-- Exercise requirements --
Type out the data exactly as given. Skip any image.
============================================================
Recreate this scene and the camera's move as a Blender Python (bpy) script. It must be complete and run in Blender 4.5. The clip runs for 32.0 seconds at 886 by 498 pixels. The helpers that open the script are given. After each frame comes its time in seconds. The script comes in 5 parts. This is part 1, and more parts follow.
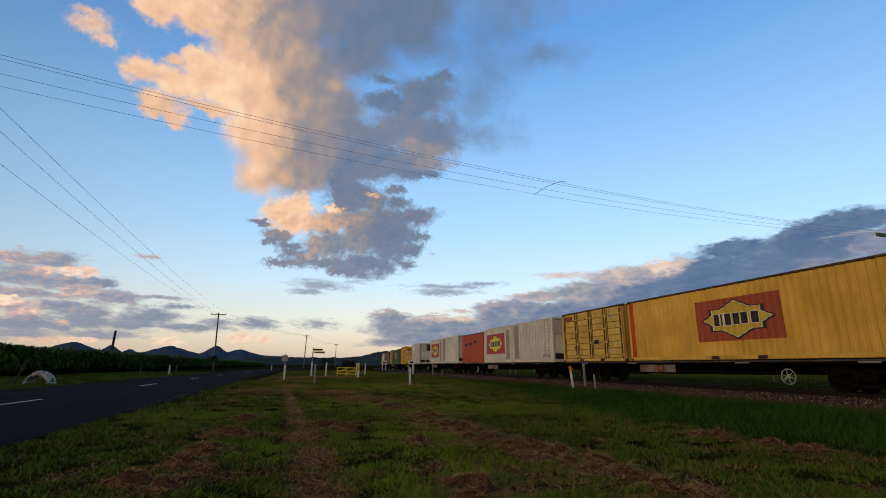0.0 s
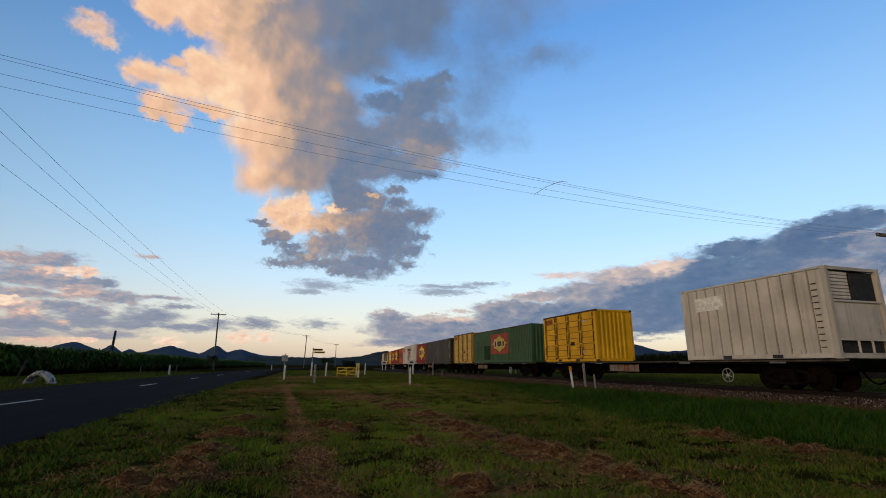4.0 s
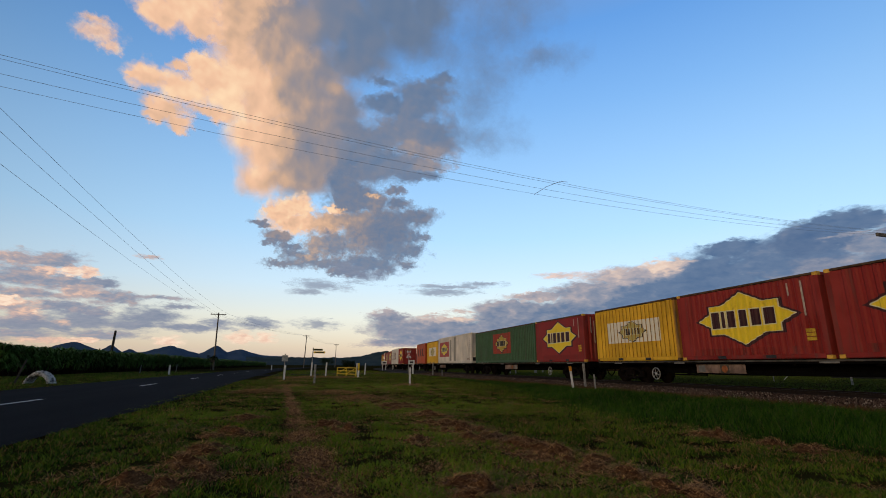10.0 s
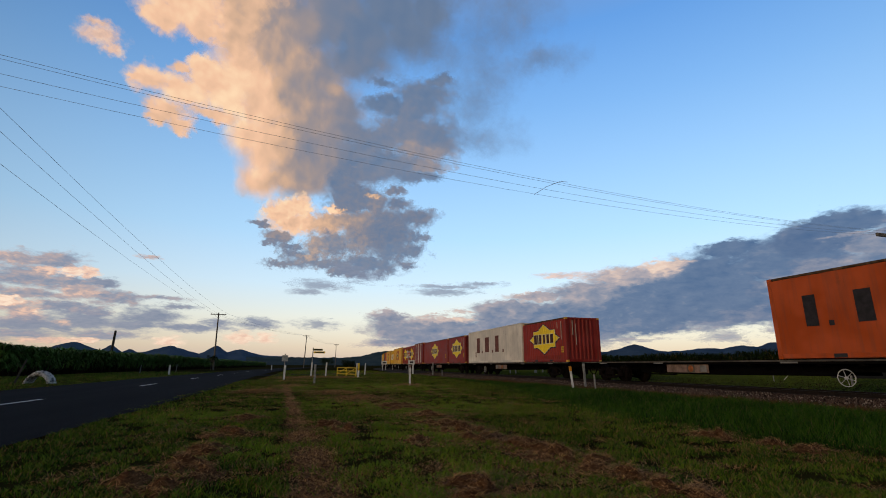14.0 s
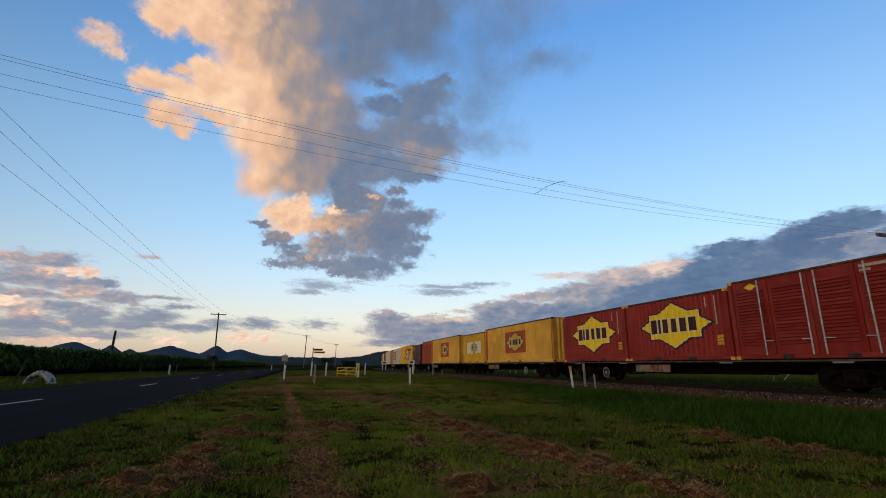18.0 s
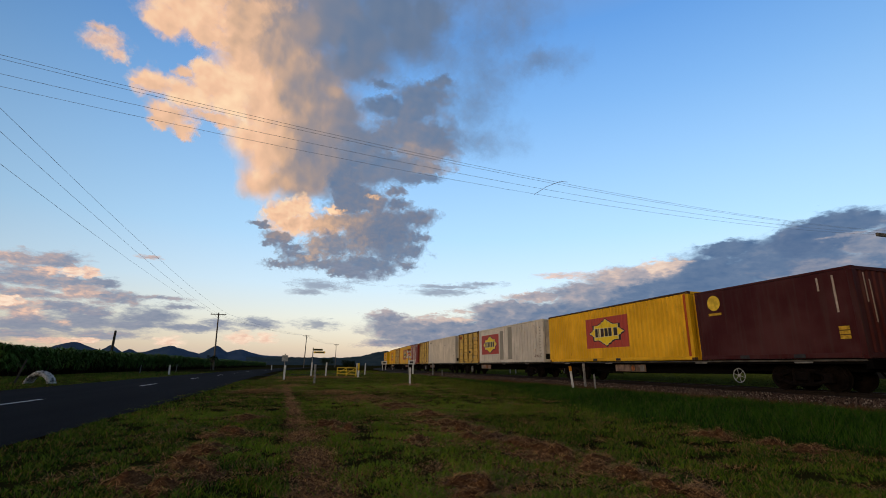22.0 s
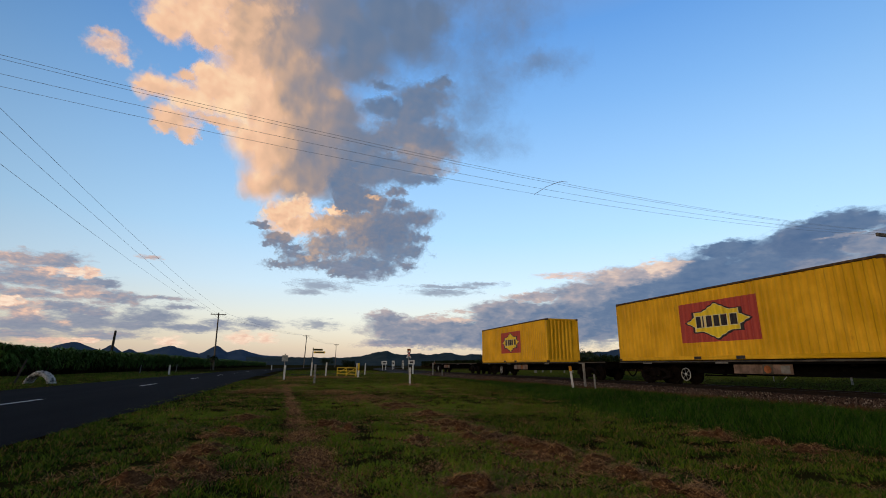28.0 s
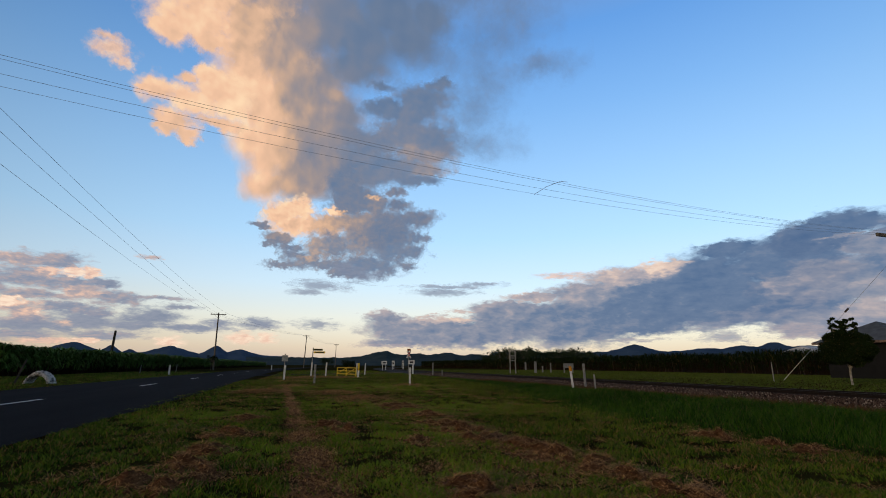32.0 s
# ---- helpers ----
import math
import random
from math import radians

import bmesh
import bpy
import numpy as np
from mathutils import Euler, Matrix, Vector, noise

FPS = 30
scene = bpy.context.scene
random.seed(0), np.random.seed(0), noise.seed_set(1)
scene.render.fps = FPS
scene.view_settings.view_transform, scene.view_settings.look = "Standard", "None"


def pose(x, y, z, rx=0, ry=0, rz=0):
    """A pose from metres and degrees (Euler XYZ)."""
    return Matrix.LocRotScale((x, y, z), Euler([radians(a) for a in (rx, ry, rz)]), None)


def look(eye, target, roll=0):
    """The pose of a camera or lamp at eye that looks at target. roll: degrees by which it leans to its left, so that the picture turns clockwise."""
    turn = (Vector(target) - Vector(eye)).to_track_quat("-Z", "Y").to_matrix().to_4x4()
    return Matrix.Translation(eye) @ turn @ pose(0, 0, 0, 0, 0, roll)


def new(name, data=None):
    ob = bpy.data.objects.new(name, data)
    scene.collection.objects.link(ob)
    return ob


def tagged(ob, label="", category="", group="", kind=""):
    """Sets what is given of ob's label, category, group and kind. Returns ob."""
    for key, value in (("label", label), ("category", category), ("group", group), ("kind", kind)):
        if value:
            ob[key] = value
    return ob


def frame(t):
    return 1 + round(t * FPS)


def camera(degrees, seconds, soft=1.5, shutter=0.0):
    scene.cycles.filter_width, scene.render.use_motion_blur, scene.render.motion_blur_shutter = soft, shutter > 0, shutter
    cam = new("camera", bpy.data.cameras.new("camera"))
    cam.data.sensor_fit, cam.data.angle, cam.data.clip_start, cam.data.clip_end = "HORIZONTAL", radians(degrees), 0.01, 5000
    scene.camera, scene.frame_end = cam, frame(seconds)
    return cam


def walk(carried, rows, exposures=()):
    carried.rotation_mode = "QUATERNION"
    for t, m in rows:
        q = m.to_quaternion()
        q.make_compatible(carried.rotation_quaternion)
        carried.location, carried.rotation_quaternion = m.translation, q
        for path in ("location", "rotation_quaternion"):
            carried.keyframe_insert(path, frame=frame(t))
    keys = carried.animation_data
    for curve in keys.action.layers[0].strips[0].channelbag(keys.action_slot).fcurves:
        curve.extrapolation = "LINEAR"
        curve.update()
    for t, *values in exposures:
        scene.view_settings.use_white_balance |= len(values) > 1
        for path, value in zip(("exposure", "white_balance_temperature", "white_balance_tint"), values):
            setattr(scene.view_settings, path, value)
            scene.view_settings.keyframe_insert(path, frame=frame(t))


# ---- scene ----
============================================================
-- Task solution --
Recreate this scene and the camera's move as a Blender Python (bpy) script. It must be complete and run in Blender 4.5. The clip runs for 32.0 seconds at 886 by 498 pixels. The helpers that open the script are given. After each frame comes its time in seconds. The script comes in 5 parts. This is part 1, and more parts follow.
0.0 s
4.0 s
10.0 s
14.0 s
18.0 s
22.0 s
28.0 s
32.0 s
# ---- helpers ----
import math
import random
from math import radians

import bmesh
import bpy
import numpy as np
from mathutils import Euler, Matrix, Vector, noise

FPS = 30
scene = bpy.context.scene
random.seed(0), np.random.seed(0), noise.seed_set(1)
scene.render.fps = FPS
scene.view_settings.view_transform, scene.view_settings.look = "Standard", "None"


def pose(x, y, z, rx=0, ry=0, rz=0):
    """A pose from metres and degrees (Euler XYZ)."""
    return Matrix.LocRotScale((x, y, z), Euler([radians(a) for a in (rx, ry, rz)]), None)


def look(eye, target, roll=0):
    """The pose of a camera or lamp at eye that looks at target. roll: degrees by which it leans to its left, so that the picture turns clockwise."""
    turn = (Vector(target) - Vector(eye)).to_track_quat("-Z", "Y").to_matrix().to_4x4()
    return Matrix.Translation(eye) @ turn @ pose(0, 0, 0, 0, 0, roll)


def new(name, data=None):
    ob = bpy.data.objects.new(name, data)
    scene.collection.objects.link(ob)
    return ob


def tagged(ob, label="", category="", group="", kind=""):
    """Sets what is given of ob's label, category, group and kind. Returns ob."""
    for key, value in (("label", label), ("category", category), ("group", group), ("kind", kind)):
        if value:
            ob[key] = value
    return ob


def frame(t):
    return 1 + round(t * FPS)


def camera(degrees, seconds, soft=1.5, shutter=0.0):
    scene.cycles.filter_width, scene.render.use_motion_blur, scene.render.motion_blur_shutter = soft, shutter > 0, shutter
    cam = new("camera", bpy.data.cameras.new("camera"))
    cam.data.sensor_fit, cam.data.angle, cam.data.clip_start, cam.data.clip_end = "HORIZONTAL", radians(degrees), 0.01, 5000
    scene.camera, scene.frame_end = cam, frame(seconds)
    return cam


def walk(carried, rows, exposures=()):
    carried.rotation_mode = "QUATERNION"
    for t, m in rows:
        q = m.to_quaternion()
        q.make_compatible(carried.rotation_quaternion)
        carried.location, carried.rotation_quaternion = m.translation, q
        for path in ("location", "rotation_quaternion"):
            carried.keyframe_insert(path, frame=frame(t))
    keys = carried.animation_data
    for curve in keys.action.layers[0].strips[0].channelbag(keys.action_slot).fcurves:
        curve.extrapolation = "LINEAR"
        curve.update()
    for t, *values in exposures:
        scene.view_settings.use_white_balance |= len(values) > 1
        for path, value in zip(("exposure", "white_balance_temperature", "white_balance_tint"), values):
            setattr(scene.view_settings, path, value)
            scene.view_settings.keyframe_insert(path, frame=frame(t))


# ---- scene ----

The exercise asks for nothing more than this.